### Work to do
Reproduce the listing exactly, with no pictures in your copy.
● ● ● ●
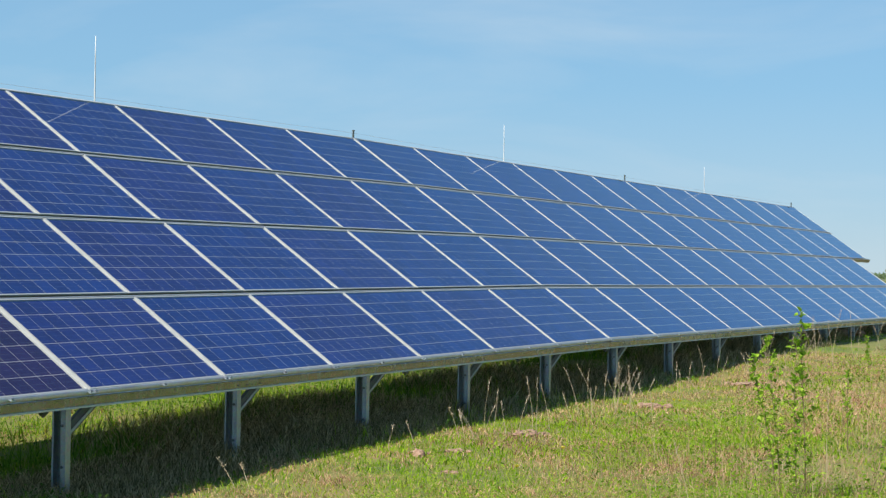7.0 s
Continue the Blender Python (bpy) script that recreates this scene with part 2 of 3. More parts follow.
def tube(bm, a, b, r0, r1=None, sides=8):
    a, b = Vector(a), Vector(b)
    r1 = r0 if r1 is None else r1
    made = bmesh.ops.create_cone(bm, cap_ends=True, segments=sides, radius1=r0, radius2=r1, depth=(b - a).length)["verts"]
    q = (b - a).to_track_quat("Z", "Y").to_matrix().to_4x4()
    bmesh.ops.transform(bm, matrix=Matrix.Translation((a + b) / 2) @ q, verts=made)
    return bm


def tubes(*runs, sides=8):
    bm = bmesh.new()
    for r in runs:
        tube(bm, *r, sides=sides)
    return bm


def extrude_profile(profile, x0, x1):
    """A profile in the (y, z) plane, drawn out along x, with closed ends."""
    bm = bmesh.new()
    ends = [[bm.verts.new((x, y, z)) for y, z in profile] for x in (x0, x1)]
    n = len(profile)
    for i in range(n):
        bm.faces.new((ends[0][i], ends[0][(i + 1) % n], ends[1][(i + 1) % n], ends[1][i]))
    bm.faces.new(list(reversed(ends[0])))
    bm.faces.new(ends[1])
    bmesh.ops.recalc_face_normals(bm, faces=bm.faces)
    return bm


def sweep(pts, radii, sides=5):
    """One round, bending, tapering run through the points."""
    bm = bmesh.new()
    rings = []
    for k, p in enumerate(pts):
        way = (pts[min(k + 1, len(pts) - 1)] - pts[max(k - 1, 0)]).normalized()
        q = way.to_track_quat("Z", "Y").to_matrix()
        rings.append([bm.verts.new(p + q @ Vector((radii[k] * math.cos(2 * math.pi * i / sides), radii[k] * math.sin(2 * math.pi * i / sides), 0))) for i in range(sides)])
    for a, b in zip(rings, rings[1:]):
        for i in range(sides):
            bm.faces.new((a[i], a[(i + 1) % sides], b[(i + 1) % sides], b[i]))
    bm.faces.new(list(reversed(rings[0])))
    bm.faces.new(rings[-1])
    return bm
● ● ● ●
### Solution for this task
7.0 s
Continue the Blender Python (bpy) script that recreates this scene with part 2 of 3. More parts follow.
def tube(bm, a, b, r0, r1=None, sides=8):
    a, b = Vector(a), Vector(b)
    r1 = r0 if r1 is None else r1
    made = bmesh.ops.create_cone(bm, cap_ends=True, segments=sides, radius1=r0, radius2=r1, depth=(b - a).length)["verts"]
    q = (b - a).to_track_quat("Z", "Y").to_matrix().to_4x4()
    bmesh.ops.transform(bm, matrix=Matrix.Translation((a + b) / 2) @ q, verts=made)
    return bm


def tubes(*runs, sides=8):
    bm = bmesh.new()
    for r in runs:
        tube(bm, *r, sides=sides)
    return bm


def extrude_profile(profile, x0, x1):
    """A profile in the (y, z) plane, drawn out along x, with closed ends."""
    bm = bmesh.new()
    ends = [[bm.verts.new((x, y, z)) for y, z in profile] for x in (x0, x1)]
    n = len(profile)
    for i in range(n):
        bm.faces.new((ends[0][i], ends[0][(i + 1) % n], ends[1][(i + 1) % n], ends[1][i]))
    bm.faces.new(list(reversed(ends[0])))
    bm.faces.new(ends[1])
    bmesh.ops.recalc_face_normals(bm, faces=bm.faces)
    return bm


def sweep(pts, radii, sides=5):
    """One round, bending, tapering run through the points."""
    bm = bmesh.new()
    rings = []
    for k, p in enumerate(pts):
        way = (pts[min(k + 1, len(pts) - 1)] - pts[max(k - 1, 0)]).normalized()
        q = way.to_track_quat("Z", "Y").to_matrix()
        rings.append([bm.verts.new(p + q @ Vector((radii[k] * math.cos(2 * math.pi * i / sides), radii[k] * math.sin(2 * math.pi * i / sides), 0))) for i in range(sides)])
    for a, b in zip(rings, rings[1:]):
        for i in range(sides):
            bm.faces.new((a[i], a[(i + 1) % sides], b[(i + 1) % sides], b[i]))
    bm.faces.new(list(reversed(rings[0])))
    bm.faces.new(rings[-1])
    return bm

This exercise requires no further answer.